On the other hand, the culture of Israel's neighbors has proved to be unappealing to many Israeli Jews. It serves as some barrier to the pursuit of normalization as integration in the immediate region, though it may bring those same Jews to look for normalization as integration into the cultures of others further away, e.g. Europe or the USA.

All of the foregoing should provide a context for talking about specific trends. For example, growth and population in this country and the contraction of usable space for Jewish travel undoubtedly exacerbates the traffic situation and traffic accidents. These are further exacerbated by the introduction of drunk driving for the first time on the Israeli scene by non-Jews who have a tradition of drinking, e.g., the Russians, or by the spread of drinking among Israelis in the name of sophistication. The elements of tension in Jewish culture may also stimulate driving habits that lead in the same direction.

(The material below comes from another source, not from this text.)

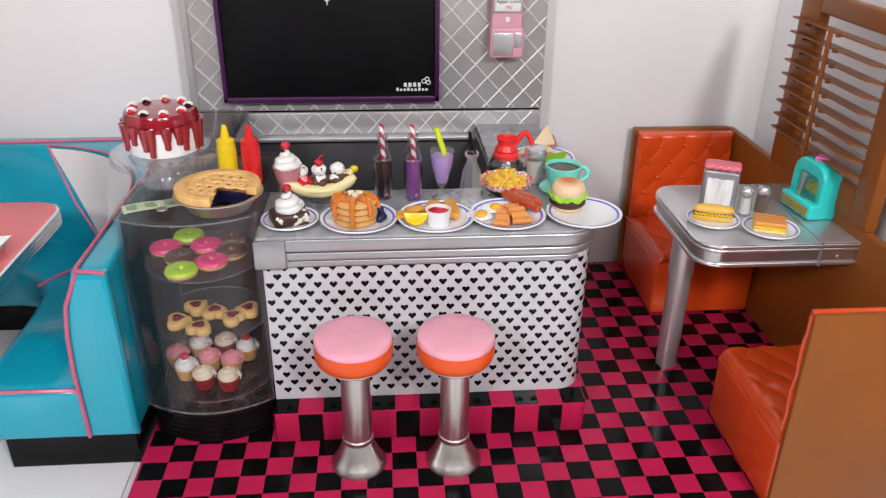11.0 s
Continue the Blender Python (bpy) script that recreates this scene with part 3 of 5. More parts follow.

This is but one rather prosaic example of a situation that can provide endless examples. For Israelis and for world Jewry, this is an entirely new situation that we have not even begun to explore or reckon with, but which we must. We do not have the luxury to choose whether we want to or not because the situation is upon us and will grow in its impact.

One thing in the Jews' favor in reckoning with this situation is that when Jews sit down and think about a problem ­ "talk it up," so to speak ­ they tend to find the directions that they should take and even some of the actions. We do not require a hierarchy to give us instruction, but can, using our own heritage and resources, find the way to move forward.

For those of us who seek to remain distinctively Jewish even as we participate in the world in the active Jewish manner that we have known in the past, the road is doubly difficult. But, knowing the resources that we Jews can bring to bear on the problem, we can be at least qualifiedly optimistic that with the right combination of good sense and Divine assistance, we will be able to do so.